Our own world faces the crisis brought by nuclear weapons, and has avoided that storm — but only so far, and only with great luck. Now, it also faces the crisis brought by global warming: a storm it is, to be kind, handling poorly. Adam Frank's first contribution is to put this poor performance in perspective. His second is to explore it in starkly quantitative terms. He and his colleagues undertook A Theoretical Archaeology of Exo-Civilizations — a way to model the interaction of civilizations' energy use with the carrying capacity of their ecosystems.
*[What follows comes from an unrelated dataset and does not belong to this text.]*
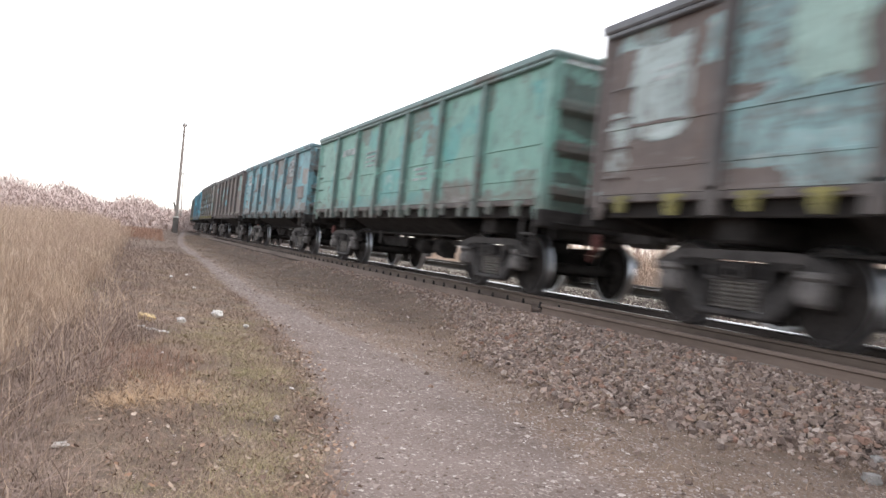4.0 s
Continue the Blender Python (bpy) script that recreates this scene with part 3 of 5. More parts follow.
def build_wagon(kind):
    """One gondola on its wheels; its origin lies on the rails under its middle."""
    top = TOPS[kind]
    wagon = new("gondola_wagon")
    part("floor", MESH["floor"], wagon)
    part("centre_sill", MESH["centre_sill"], wagon)
    for x in (-1.36, 1.30):
        part("side_sill", MESH["side_sill"], wagon, at=pose(x, 0, 0))
    for y in POSTS + [-6.1, 6.1]:
        part("cross_beam", MESH["beam"], wagon, at=pose(0, y, 0))
    for y in (-4.325, 4.325):
        part("bolster_beam", MESH["bolster_beam"], wagon, at=pose(0, y, 0))
    for turn in (Matrix(), FAR_SIDE):
        for n, (a, b) in enumerate(BAYS):
            mid = (a + b) / 2
            panel = part("panel", MESH["panel", kind, n if n in (0, 1, 2) else (0 if n == 6 else 1 + n % 2)], wagon, at=turn @ pose(-1.46, mid, FLOOR_Z))
            if kind != "solid":
                part("hatch", MESH["hatch", 0 if n in (0, 6) else 1], wagon, at=turn @ pose(-1.46, mid, FLOOR_Z))
        for y in POSTS:
            part("post", MESH["post", kind], wagon, at=turn @ pose(-1.46, y, FLOOR_Z))
        for y, flip in ((6.30, 1), (-6.30, -1)):
            m = turn @ pose(-1.46, y, FLOOR_Z)
            ob = part("corner_post", MESH["corner", kind], wagon, at=m @ Matrix.Diagonal((1, flip, 1, 1)))
        if kind == "solid":
            part("lower_rail", MESH["lower_rail"], wagon, at=turn @ pose(-1.46, 0, FLOOR_Z))
        part("top_rail", MESH["chord"], wagon, at=turn @ pose(-1.46, 0, top - 2.0))
        wall = part("end_wall", MESH["end", kind], wagon, at=turn @ pose(0, -6.32, 0))
        for z in END_RIBS[kind]:
            part("rib", MESH["end_rib"], wall, at=pose(0, 0, z))
        for x in (-0.6, 0.6):
            part("stanchion", MESH["stanchion"], wall, at=pose(x, 0, 0))
        part("end_sill", MESH["end_sill"], wagon, at=turn @ pose(0, -6.32, 0))
        part("end_rail", MESH["end_chord"], wagon, at=turn @ pose(0, -6.36, top - 1.998))
        part("coupler", MESH["coupler"], wagon, at=turn @ pose(0, 6.36, 1.05))
        part("release_lever", MESH["lever"], wagon, at=turn @ pose(0, -6.46, 1.0))
        part("brake_hose", MESH["hose"], wagon, "red-painted air valve and hose", at=turn @ pose(0, -6.50, 1.0))
        part("step", MESH["step"], wagon, "hanging steel footstep", at=turn @ pose(-1.40, -5.95, 1.20))
        for z in (1.62, 1.98, 2.34, 2.70):
            part("rung", MESH["rung"], wagon, "welded ladder rung", at=turn @ pose(-1.47, 5.95, z))
        if kind == "braced":
            for y, lean in ((5.25, -44), (-5.25, 44)):
                part("brace", MESH["brace"], wagon, "diagonal corner brace", at=turn @ pose(-1.47, y - math.copysign(0.80, lean), FLOOR_Z + 0.05, lean, 0, 0))
        bogie = part("bogie", MESH["bolster"], wagon, at=turn @ pose(0, 4.325, 0))
        for y in (-0.36, 0.36):
            part("brake_beam", MESH["brake_beam"], bogie, at=pose(0, y, 0))
        for side in (1, -1):
            face = pose(-1.02, 0, 0) if side == 1 else FAR_SIDE @ pose(-1.02, 0, 0)
            part("side_frame", MESH["frame"], bogie, "dark cast-iron side frame", at=face)
            for y in (-0.925, 0.925):
                part("axle_box", MESH["axle_box"], bogie, "dusty axle box", at=face @ pose(0, y, 0.475))
            part("spring", MESH["spring"], bogie, at=face @ pose(-0.02, 0.0, 0.0))
    part("air_reservoir", MESH["tank"], wagon, at=pose(-0.35, 0.15, 0.64))
    part("brake_cylinder", MESH["cylinder"], wagon, at=pose(-0.35, -0.85, 0.64))
    part("brake_rod", MESH["rod"], wagon, at=pose(-0.95, 0.3, 0.86))
    part("brake_rigging", MESH["rigging"], wagon, at=pose(-0.4, 0, 0))
    for y in WHEELS:
        axle = part("wheelset", MESH["axle"], wagon, at=pose(0, y, WHEEL_R))
        part("wheel", MESH["wheel"], axle, "forged wheel with a bright tread", at=pose(-0.795, 0, 0))
        part("wheel", MESH["wheel"], axle, "forged wheel with a bright tread", at=FAR_SIDE @ pose(-0.795, 0, 0))
    return wagon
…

"But if we are already creating theoretical models of biosphere-harboring planets, what keeps us from carrying out the same process for worlds harboring civilizations? If we ask the right kind of questions, nothing stands in our way; we can get started now. By uniting our understanding of planets with population ecology—in the spirit of Volterra and those who followed—we can take a first stab at exploring the coupled trajectories of civilizations and their planets as generic cosmic phenomena. It's a project that might be called a theoretical archaeology of exo-civilizations. Anything we do concerning exo-civilizations will have to be theoretical. This is true not only because we don't have data, but also because our method will start from basic ideas about life and environments, as Voltera did in developing his predator-prey model. We want to let physics, chemistry, and population ecology guide us in unpacking the possible histories of exo-civilizations. Our goal with this theoretical archaeology of exo-civilizations is to see what could have happened to them, so that we can get a better handle on what might happen to us. – Page 185 |
They have made thousands of runs to model how a civilization, reduced to essentials such as how it uses the various energy options available to it, how it switches from "dirty" options to cleaner ones, and how these choices affect its population as time progresses.
The outlook is grim.
"In many of the models, we saw as much as 70 percent of the population die before a steady state was reached. – Page 196 |
There were, however, models that showed civilizations winning through to long-term sustainability — even if they were in the minority. And though these models are simplistic, they will grow in sophistication. Clearly they can make a contribution to the debate over how to respond to climate change.
The book itself is very well written, detailed and accurate, but with a certain flair that makes it enjoyable. The text covers a lot of history, and is supplemented by sixteen black-and-white photographs and six graphs. A good index and extensive endnotes are provided. It does have some annoying factual errors, but I won't penalize it for that. I give this top marks and rate it a keeper.